Ülkenin maruz kaldığı krizde payı bulunan eski yüzlerin yeniden gelmesini kabul etmeyen temsilcilerin çoğu da ne Salih'i ne de Hafter'i destekliyor. Ancak temsilciler, oylamada üçte ikilik çoğunluğu sağlayamadıkları için ülkede 2014'ten bu yana görev yapan isimlerin yeni bir göreve aday olmalarının engellenmesine yönelik tasarıda da uzlaşı sağlayamadı.
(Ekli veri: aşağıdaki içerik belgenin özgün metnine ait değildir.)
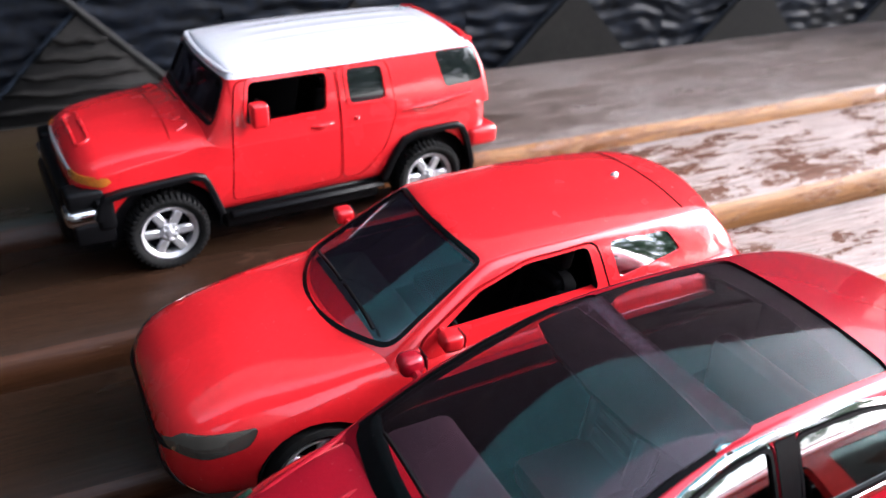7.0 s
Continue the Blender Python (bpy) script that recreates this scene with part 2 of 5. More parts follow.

Libya Siyasi Diyalog Forumu'nun ikinci turu, bu tıkanıklığın gölgesinde, pazartesi günü bu kez sanal ortamda başladı. Başkanlık Konseyi üyelerinin belirlenmesi için bir mekanizma kurulmasına yönelik 4 öneri sunuldu. Bu önerilerin çoğunun, Konsey üyelerinin üçünün seçiminin kendi bölgesiyle sınırlı kalması gibi Salih'in Başkan olmasından yana olması dikkati çekti.
Libya'da her bir tarafın kendi talebinde ısrar etmesi durumunda diyaloğun başarısı tehlikeye düşebilir ve Libyalılar 24 Aralık 2021 olarak belirlenen genel seçim tarihinde bir sonraki başkanını seçemeyebilir.